* GIVEN INFORMATION *
________________

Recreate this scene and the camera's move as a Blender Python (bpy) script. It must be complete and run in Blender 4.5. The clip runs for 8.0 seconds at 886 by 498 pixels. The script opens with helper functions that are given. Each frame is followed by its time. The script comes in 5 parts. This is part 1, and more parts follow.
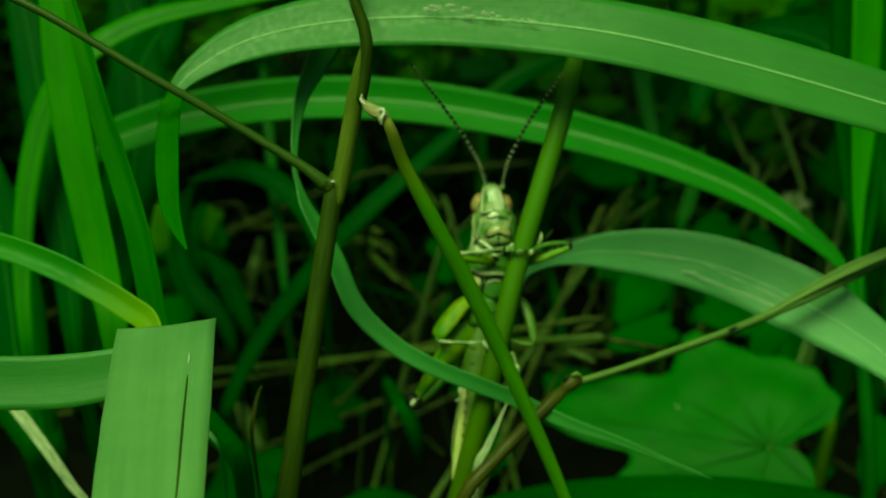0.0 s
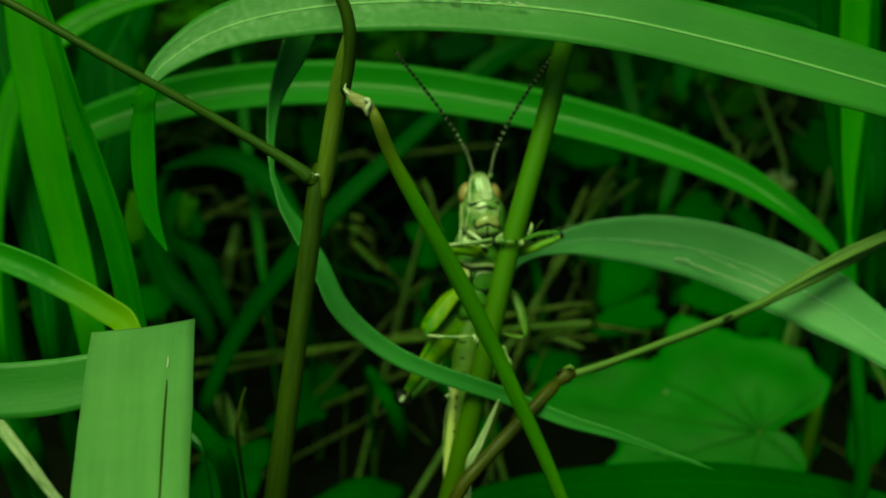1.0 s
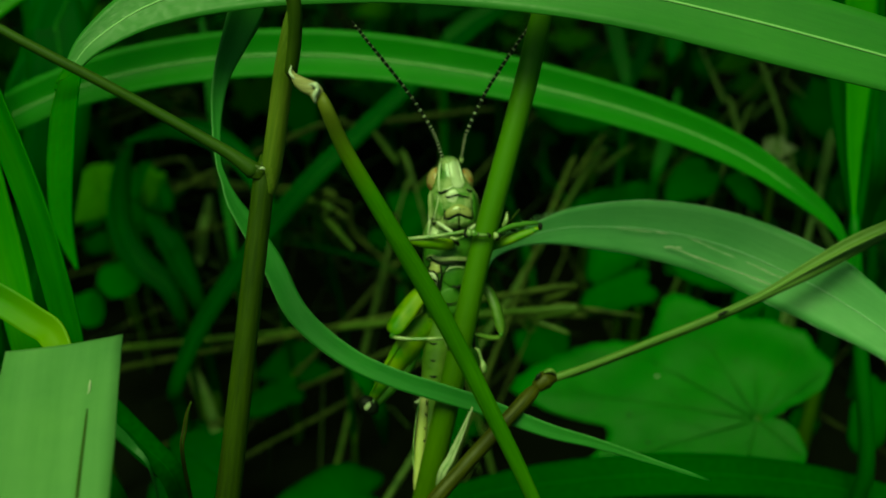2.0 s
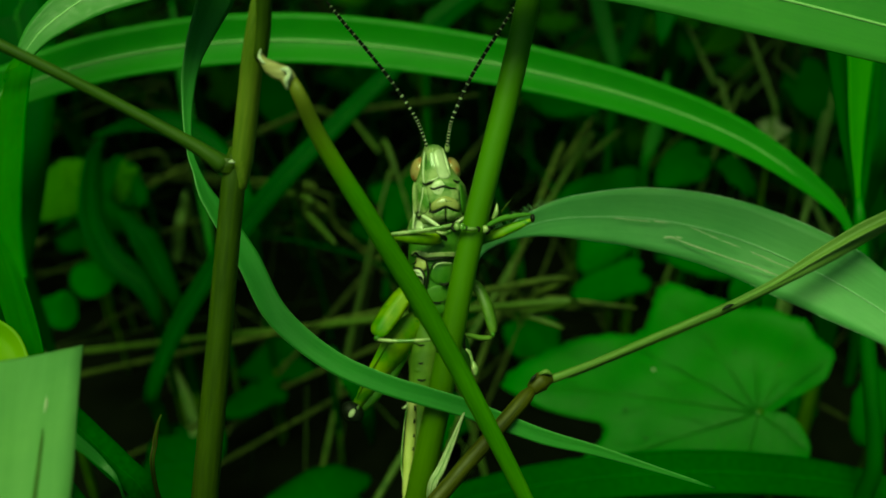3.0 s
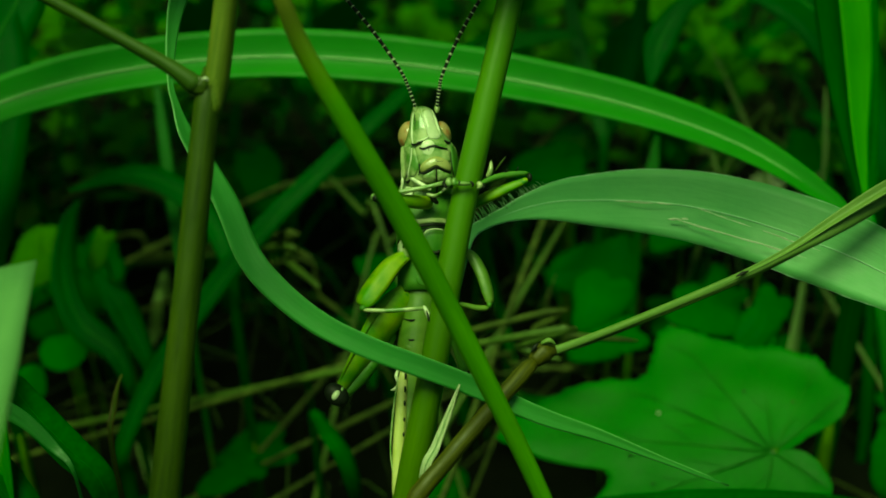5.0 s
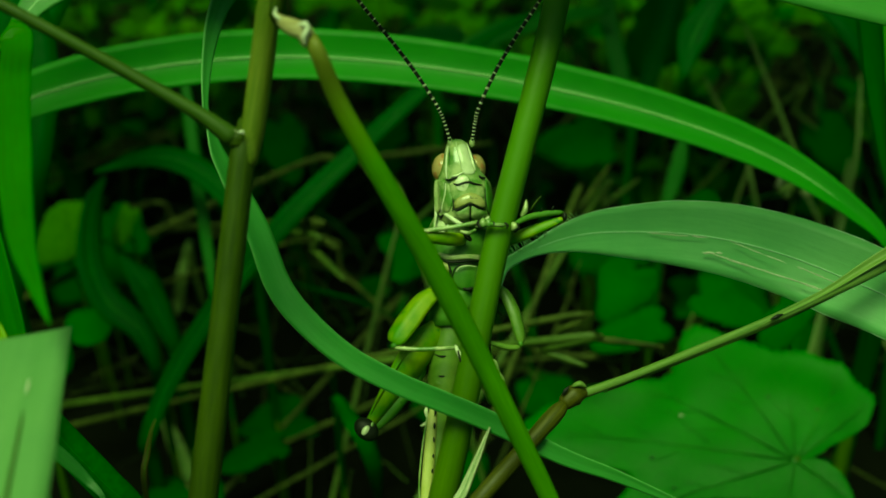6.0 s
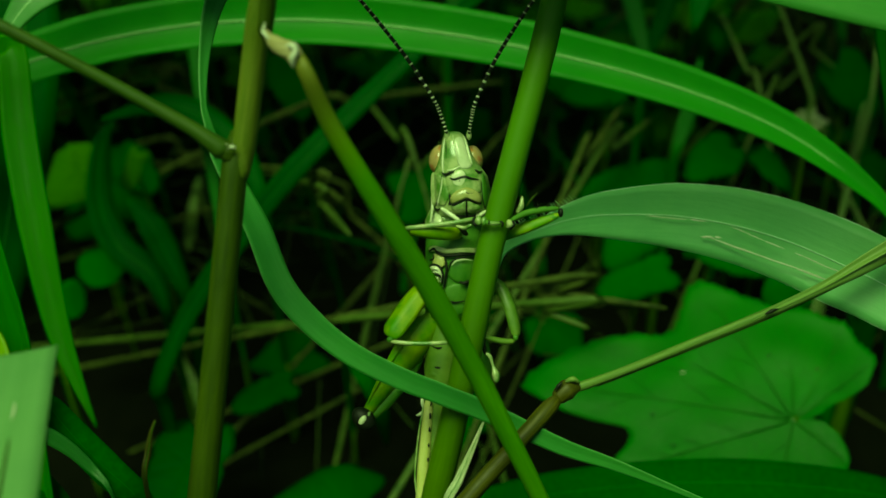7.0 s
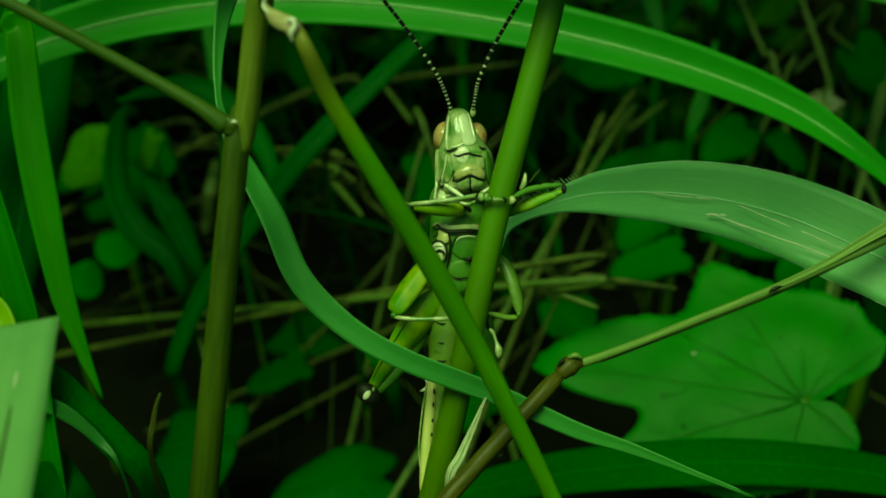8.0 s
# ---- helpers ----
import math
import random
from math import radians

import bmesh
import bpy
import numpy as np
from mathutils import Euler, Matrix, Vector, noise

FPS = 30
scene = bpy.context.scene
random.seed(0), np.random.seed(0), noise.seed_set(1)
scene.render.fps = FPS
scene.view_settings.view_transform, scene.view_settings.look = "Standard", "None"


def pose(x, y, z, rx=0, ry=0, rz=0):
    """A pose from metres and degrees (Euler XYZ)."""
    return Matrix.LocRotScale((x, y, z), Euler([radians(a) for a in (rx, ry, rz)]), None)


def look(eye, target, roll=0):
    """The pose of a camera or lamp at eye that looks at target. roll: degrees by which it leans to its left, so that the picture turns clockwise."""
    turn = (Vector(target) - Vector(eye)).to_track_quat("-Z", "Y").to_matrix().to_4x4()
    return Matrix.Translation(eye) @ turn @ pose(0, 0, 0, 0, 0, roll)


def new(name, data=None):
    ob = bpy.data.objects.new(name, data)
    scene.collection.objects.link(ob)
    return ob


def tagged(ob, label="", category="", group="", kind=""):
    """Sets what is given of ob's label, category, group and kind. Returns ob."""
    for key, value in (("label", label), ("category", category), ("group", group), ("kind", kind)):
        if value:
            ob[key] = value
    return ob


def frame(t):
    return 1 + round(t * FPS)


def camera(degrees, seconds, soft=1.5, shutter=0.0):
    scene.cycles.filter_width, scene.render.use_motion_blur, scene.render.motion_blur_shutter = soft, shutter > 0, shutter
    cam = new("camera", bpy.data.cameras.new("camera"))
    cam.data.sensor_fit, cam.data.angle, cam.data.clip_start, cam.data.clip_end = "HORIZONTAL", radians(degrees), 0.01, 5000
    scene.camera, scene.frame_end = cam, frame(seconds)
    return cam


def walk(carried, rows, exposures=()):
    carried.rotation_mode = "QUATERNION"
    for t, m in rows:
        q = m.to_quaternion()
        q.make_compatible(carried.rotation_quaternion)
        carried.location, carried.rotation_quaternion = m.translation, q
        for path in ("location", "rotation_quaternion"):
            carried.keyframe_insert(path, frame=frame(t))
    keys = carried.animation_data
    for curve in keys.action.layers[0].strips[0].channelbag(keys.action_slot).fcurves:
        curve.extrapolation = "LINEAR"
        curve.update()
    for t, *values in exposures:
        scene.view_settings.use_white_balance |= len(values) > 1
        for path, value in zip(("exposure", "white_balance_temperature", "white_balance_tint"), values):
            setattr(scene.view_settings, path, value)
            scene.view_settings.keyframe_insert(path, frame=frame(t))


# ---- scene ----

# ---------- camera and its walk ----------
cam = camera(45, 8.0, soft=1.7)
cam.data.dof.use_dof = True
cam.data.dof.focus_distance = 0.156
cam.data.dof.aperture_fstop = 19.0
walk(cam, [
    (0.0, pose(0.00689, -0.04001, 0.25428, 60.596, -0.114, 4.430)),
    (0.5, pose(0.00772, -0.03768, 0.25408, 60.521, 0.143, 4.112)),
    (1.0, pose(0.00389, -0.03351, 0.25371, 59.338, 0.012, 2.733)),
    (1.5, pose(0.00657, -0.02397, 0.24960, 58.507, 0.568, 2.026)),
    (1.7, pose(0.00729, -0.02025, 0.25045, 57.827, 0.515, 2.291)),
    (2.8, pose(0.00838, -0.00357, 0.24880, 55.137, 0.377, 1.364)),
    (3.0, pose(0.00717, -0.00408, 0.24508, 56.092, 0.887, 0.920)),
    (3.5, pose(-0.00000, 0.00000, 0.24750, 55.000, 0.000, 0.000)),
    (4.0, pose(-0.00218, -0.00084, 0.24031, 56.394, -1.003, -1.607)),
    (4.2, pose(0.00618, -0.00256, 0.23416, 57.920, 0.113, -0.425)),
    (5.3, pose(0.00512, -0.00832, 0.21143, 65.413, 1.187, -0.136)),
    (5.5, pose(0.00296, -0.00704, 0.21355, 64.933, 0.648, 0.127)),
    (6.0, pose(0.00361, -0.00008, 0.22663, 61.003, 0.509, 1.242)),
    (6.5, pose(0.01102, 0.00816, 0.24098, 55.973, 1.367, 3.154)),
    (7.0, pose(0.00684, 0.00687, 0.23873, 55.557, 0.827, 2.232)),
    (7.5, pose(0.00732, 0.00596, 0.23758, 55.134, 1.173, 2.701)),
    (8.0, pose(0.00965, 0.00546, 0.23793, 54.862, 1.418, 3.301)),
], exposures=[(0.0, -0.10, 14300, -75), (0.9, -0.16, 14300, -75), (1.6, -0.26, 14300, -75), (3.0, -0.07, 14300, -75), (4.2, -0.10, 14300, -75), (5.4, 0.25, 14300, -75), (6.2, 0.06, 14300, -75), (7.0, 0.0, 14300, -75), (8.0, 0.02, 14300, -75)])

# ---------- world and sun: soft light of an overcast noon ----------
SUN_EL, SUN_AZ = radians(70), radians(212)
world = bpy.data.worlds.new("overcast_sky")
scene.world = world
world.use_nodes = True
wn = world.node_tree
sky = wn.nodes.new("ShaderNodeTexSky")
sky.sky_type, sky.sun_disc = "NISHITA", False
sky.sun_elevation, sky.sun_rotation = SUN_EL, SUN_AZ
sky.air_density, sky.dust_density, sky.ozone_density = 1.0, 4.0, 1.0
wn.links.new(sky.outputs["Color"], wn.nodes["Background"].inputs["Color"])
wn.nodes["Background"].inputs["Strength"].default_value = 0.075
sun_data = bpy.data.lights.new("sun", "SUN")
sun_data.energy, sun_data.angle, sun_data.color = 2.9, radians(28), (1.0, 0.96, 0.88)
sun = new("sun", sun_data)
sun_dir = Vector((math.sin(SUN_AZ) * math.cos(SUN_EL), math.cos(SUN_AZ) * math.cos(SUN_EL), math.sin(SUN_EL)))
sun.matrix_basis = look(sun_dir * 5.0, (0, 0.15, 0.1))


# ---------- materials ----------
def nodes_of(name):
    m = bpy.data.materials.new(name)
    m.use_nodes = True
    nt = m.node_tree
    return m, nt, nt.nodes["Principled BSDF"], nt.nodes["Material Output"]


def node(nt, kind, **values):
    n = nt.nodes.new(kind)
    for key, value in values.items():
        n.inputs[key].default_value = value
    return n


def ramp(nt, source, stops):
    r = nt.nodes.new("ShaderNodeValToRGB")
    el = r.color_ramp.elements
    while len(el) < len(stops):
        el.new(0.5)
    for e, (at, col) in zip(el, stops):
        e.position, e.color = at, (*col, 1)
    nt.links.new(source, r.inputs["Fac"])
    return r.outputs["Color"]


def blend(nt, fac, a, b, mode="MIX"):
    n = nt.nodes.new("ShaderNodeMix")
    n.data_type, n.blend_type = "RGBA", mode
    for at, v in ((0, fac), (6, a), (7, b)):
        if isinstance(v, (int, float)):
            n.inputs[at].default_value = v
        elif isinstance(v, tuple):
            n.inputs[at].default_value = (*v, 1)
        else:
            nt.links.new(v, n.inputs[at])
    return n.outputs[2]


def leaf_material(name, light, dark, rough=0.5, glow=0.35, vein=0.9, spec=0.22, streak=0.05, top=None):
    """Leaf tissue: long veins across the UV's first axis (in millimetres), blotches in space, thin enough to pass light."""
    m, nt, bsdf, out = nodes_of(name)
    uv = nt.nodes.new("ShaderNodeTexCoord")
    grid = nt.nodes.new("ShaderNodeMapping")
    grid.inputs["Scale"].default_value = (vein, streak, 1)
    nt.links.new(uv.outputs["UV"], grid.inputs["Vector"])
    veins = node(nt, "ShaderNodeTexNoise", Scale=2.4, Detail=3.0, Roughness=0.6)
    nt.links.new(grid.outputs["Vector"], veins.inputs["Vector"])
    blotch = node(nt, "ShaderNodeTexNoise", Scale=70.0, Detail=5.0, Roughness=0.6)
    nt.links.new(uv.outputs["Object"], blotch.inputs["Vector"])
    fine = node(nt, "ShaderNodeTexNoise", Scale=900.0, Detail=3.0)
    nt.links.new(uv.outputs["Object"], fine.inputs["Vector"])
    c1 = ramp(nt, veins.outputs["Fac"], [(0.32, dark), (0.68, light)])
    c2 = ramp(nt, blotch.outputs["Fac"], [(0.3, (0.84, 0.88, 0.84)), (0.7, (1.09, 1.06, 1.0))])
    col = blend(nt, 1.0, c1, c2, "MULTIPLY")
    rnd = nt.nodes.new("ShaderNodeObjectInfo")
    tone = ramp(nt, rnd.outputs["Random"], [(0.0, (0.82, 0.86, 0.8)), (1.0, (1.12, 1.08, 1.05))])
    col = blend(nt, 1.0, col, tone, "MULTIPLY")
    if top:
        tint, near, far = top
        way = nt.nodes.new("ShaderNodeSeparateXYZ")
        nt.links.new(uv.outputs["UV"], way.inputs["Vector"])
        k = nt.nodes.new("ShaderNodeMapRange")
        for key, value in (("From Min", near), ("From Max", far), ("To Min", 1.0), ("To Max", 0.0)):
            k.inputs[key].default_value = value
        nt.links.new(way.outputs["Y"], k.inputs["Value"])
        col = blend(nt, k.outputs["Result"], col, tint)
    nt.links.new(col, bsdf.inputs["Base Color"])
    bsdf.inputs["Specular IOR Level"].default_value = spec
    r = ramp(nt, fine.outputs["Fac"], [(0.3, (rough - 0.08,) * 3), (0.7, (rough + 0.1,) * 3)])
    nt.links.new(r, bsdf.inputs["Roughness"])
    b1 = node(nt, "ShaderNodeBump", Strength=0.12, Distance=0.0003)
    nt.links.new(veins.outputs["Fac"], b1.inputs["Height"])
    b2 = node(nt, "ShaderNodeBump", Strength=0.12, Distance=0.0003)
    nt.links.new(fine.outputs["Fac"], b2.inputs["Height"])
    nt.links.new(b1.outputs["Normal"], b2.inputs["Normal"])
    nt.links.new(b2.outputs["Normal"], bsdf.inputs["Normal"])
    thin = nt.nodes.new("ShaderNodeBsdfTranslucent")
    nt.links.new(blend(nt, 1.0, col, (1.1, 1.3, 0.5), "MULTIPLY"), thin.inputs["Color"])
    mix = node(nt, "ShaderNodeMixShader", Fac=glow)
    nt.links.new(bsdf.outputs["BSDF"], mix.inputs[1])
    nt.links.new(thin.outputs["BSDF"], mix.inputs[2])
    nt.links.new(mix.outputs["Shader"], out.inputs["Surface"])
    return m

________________

Pull out all lines in the data above that include "scene".

* FINAL ANSWER *
Recreate this scene and the camera's move as a Blender Python (bpy) script. It must be complete and run in Blender 4.5. The clip runs for 8.0 seconds at 886 by 498 pixels. The script opens with helper functions that are given. Each frame is followed by its time. The script comes in 5 parts. This is part 1, and more parts follow.
scene = bpy.context.scene
scene.render.fps = FPS
scene.view_settings.view_transform, scene.view_settings.look = "Standard", "None"
    scene.collection.objects.link(ob)
    scene.cycles.filter_width, scene.render.use_motion_blur, scene.render.motion_blur_shutter = soft, shutter > 0, shutter
    scene.camera, scene.frame_end = cam, frame(seconds)
        scene.view_settings.use_white_balance |= len(values) > 1
            setattr(scene.view_settings, path, value)
            scene.view_settings.keyframe_insert(path, frame=frame(t))
# ---- scene ----
scene.world = world